Government Consults on Digital Age Verification for Alcohol Sales

In a bid to modernise age verification processes for alcohol sales, the government is currently seeking public input on the potential integration of digital identities and technology. The consultation also explores the necessity of amending legislation to ensure age verification occurs not only at the point of sale but also at the point of delivery for non-face-to-face transactions.

Under the Licensing Act 2003, safeguarding children from harm is a primary objective, mandating that alcohol sales must not be made to individuals under 18. At present, only physical identity documents with specific features, like holographic marks on driving licenses, are accepted for age verification.

Recognising the potential benefits of embracing new technologies, the government aims to improve both consumer experience and retailer compliance.
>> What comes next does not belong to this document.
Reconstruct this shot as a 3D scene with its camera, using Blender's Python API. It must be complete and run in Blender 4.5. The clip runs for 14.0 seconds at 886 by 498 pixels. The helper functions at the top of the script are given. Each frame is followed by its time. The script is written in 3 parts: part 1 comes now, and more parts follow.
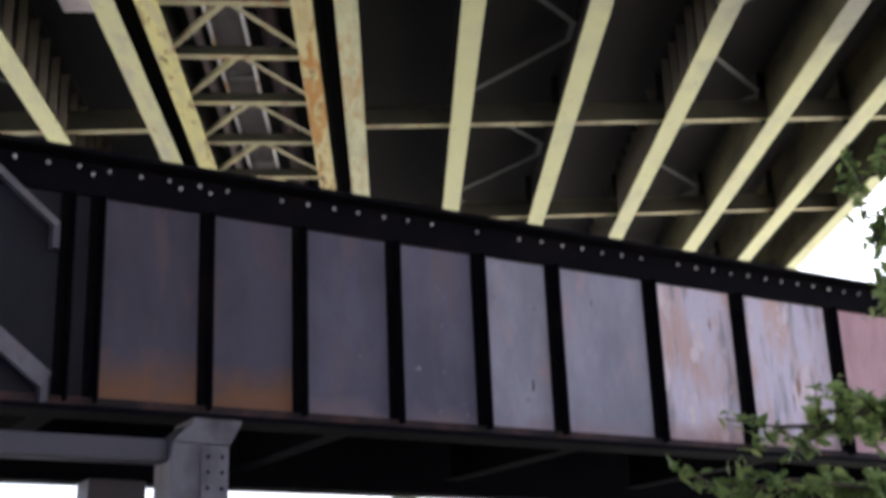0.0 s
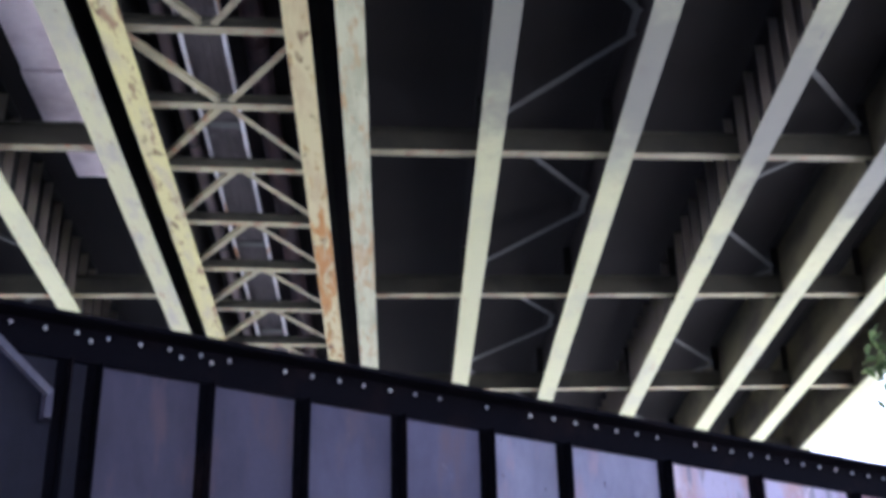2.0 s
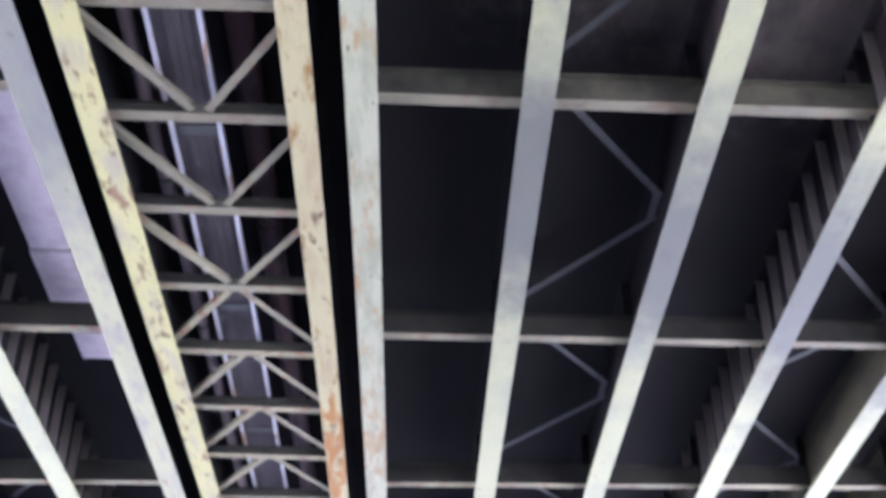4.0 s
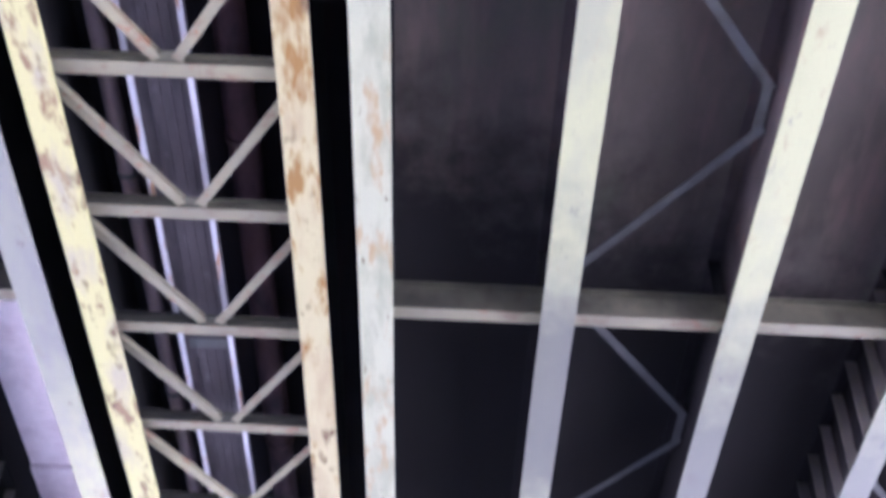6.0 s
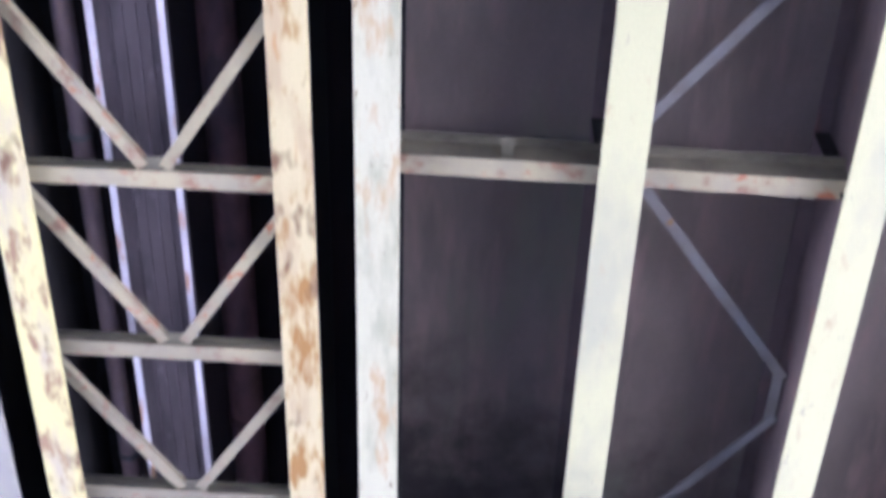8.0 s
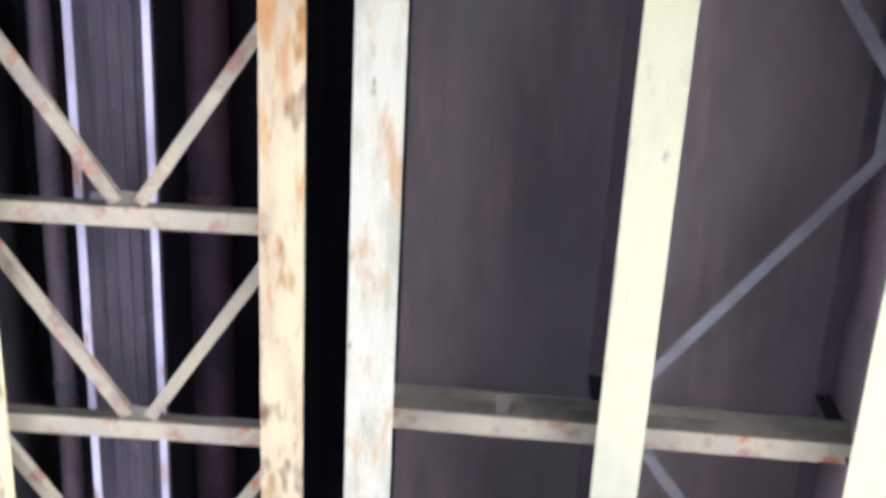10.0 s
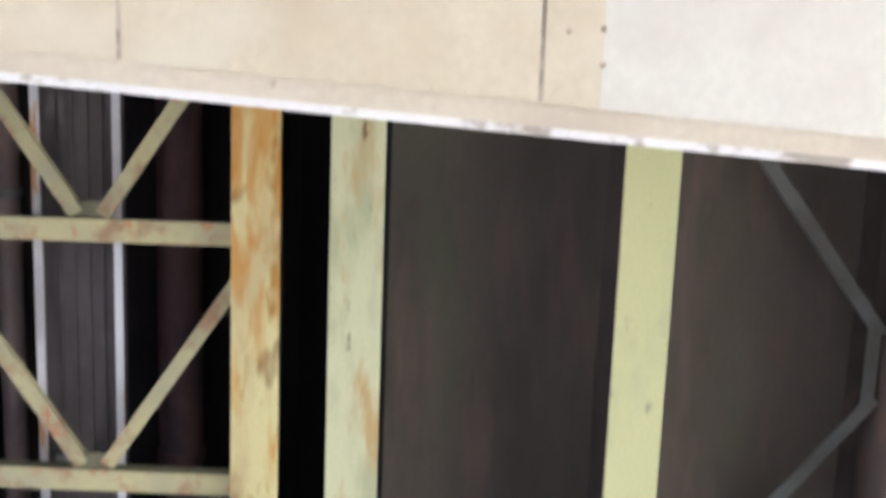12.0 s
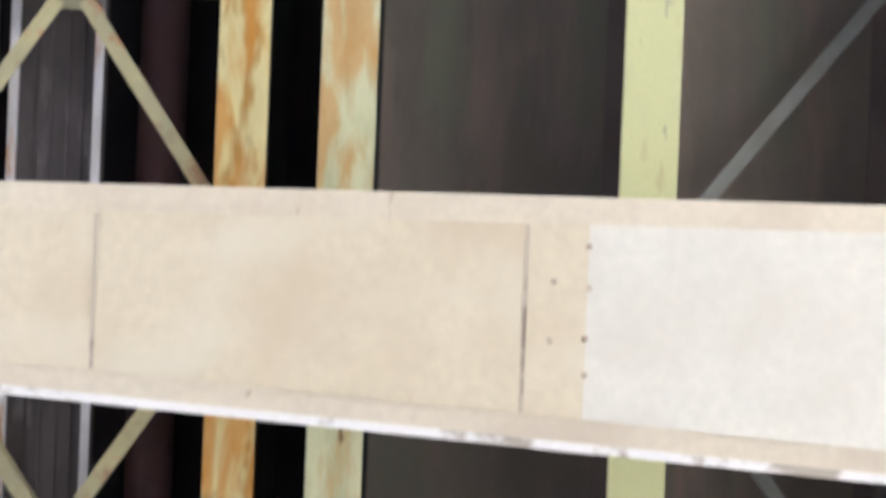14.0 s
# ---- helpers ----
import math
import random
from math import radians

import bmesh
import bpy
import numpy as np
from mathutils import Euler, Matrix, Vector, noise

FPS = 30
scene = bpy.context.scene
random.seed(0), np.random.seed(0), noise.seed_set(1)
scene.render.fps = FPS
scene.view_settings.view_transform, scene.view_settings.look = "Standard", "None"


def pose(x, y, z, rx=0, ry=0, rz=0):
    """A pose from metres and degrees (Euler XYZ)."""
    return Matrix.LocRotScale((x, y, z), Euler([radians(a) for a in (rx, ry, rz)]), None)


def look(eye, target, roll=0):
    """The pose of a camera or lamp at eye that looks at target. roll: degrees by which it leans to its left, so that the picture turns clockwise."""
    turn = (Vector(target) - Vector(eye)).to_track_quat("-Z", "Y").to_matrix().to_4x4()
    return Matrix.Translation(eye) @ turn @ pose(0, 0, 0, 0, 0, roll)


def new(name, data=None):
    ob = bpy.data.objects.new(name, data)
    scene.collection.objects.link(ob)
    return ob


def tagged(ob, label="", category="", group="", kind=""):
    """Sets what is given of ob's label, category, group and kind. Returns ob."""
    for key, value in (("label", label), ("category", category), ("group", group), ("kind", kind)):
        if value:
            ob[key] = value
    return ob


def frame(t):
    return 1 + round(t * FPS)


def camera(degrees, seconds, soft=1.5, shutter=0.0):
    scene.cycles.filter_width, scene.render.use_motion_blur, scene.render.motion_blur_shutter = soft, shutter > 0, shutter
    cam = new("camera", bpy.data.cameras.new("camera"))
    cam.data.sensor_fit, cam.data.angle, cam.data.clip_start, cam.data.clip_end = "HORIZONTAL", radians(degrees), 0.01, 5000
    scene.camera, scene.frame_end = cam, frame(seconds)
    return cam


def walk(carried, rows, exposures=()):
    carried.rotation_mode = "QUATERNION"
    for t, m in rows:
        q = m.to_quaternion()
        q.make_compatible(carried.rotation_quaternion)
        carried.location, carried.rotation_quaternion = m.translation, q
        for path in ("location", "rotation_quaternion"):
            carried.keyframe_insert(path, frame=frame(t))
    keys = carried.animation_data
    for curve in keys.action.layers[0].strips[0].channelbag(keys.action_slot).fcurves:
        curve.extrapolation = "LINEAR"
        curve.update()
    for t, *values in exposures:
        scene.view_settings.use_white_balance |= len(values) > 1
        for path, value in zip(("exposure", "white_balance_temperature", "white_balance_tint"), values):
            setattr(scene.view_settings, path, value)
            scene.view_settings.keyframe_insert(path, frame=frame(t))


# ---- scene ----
cam = camera(38.29, 14.0, soft=3.8, shutter=0.8)
PATH = [
    (0, pose(0.003, 0.003, 1.602, 108.36, 1.62, -1.88)),
    (0.5, pose(0.010, 0.093, 1.667, 110.12, 1.36, -1.91)),
    (1, pose(0.039, 0.179, 1.710, 111.99, 1.10, -1.80)),
    (1.5, pose(0.025, 0.276, 1.745, 113.98, 0.93, -1.86)),
    (2, pose(0.026, 0.344, 1.780, 115.92, 0.52, -1.82)),
    (2.5, pose(0.008, 0.447, 1.835, 117.88, 0.51, -1.69)),
    (5, pose(-0.005, 1.112, 2.329, 128.63, -0.68, -1.45)),
    (5.5, pose(0.028, 1.211, 2.401, 131.12, -0.72, -1.06)),
    (6, pose(0.052, 1.295, 2.439, 133.85, -1.22, -1.26)),
    (6.5, pose(0.049, 1.329, 2.461, 136.79, -1.68, -1.52)),
    (7, pose(0.100, 1.301, 2.560, 139.52, -1.58, -0.94)),
    (7.5, pose(0.090, 1.288, 2.611, 142.76, -2.00, -1.43)),
    (8, pose(0.080, 1.244, 2.645, 145.89, -2.07, -1.54)),
    (10.5, pose(0.002, 1.359, 2.932, 159.79, -2.05, -2.97)),
    (11, pose(0.020, 1.328, 2.979, 162.34, -1.84, -2.96)),
    (11.5, pose(0.032, 1.297, 3.040, 165.06, -1.55, -2.63)),
    (12, pose(0.068, 1.291, 3.106, 167.90, -1.22, -2.14)),
    (12.5, pose(0.052, 1.252, 3.151, 171.08, -0.92, -2.22)),
    (13, pose(0.044, 1.183, 3.203, 173.79, -0.66, -2.25)),
    (13.5, pose(0.034, 1.115, 3.258, 176.80, -0.35, -2.30)),
    (14, pose(0.018, 1.048, 3.294, 179.85, -0.02, -2.31)),
]
EXPOSURES = [
    (0.0, 1.7, 5750, 11),
    (0.5, 1.93, 5200, 21),
    (1.5, 2.08, 4920, 22),
    (2.7, 2.3, 4650, 24),
    (5.0, 2.87, 4600, 36),
    (6.5, 3.07, 4580, 38),
    (8.0, 3.23, 4600, 38),
    (10.5, 3.43, 4730, 33),
    (11.0, 3.35, 4800, 31),
    (11.5, 2.93, 5150, 15),
    (12.5, 2.75, 5250, 13),
    (14.0, 2.73, 5250, 13),
]
walk(cam, PATH, EXPOSURES)

# ---------------------------------------------------------------- light
SUN_ELEVATION, SUN_AZIMUTH = radians(54), radians(25)      # azimuth from +y towards +x
world = bpy.data.worlds.new("world")
scene.world = world
world.use_nodes = True
wn = world.node_tree.nodes
sky = wn.new("ShaderNodeTexSky")
sky.sky_type, sky.sun_disc = "NISHITA", False
sky.sun_elevation, sky.sun_rotation = SUN_ELEVATION, SUN_AZIMUTH
sky.air_density, sky.dust_density, sky.ozone_density = 0.8, 7.0, 1.0
world.node_tree.links.new(sky.outputs[0], wn["Background"].inputs[0])
wn["Background"].inputs[1].default_value = 0.15
sun = new("sun", bpy.data.lights.new("sun", "SUN"))
sun.data.energy, sun.data.angle, sun.data.color = 4.0, radians(0.6), (1.0, 0.95, 0.87)
sun_way = Vector((math.sin(SUN_AZIMUTH) * math.cos(SUN_ELEVATION), math.cos(SUN_AZIMUTH) * math.cos(SUN_ELEVATION), math.sin(SUN_ELEVATION)))
sun.matrix_world = look(sun_way * 80, (0, 0, 0))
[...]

The consultation seeks feedback on amending the Act to permit the use of digital identities and technology for age verification, provided that robust national standards are established to ensure their efficacy and security.

The consultation addresses gaps in current legislation concerning transactions conducted without face-to-face interaction. While the act mandates age verification at the point of sale or contract appropriation, it does not explicitly require checks at the point of delivery or service. The government is considering amendments to clarify these requirements.

As digital technologies continue to shape our daily lives, it is crucial to ensure that regulatory frameworks adapt to safeguard consumers, uphold industry standards and protect businesses against unlawful practice.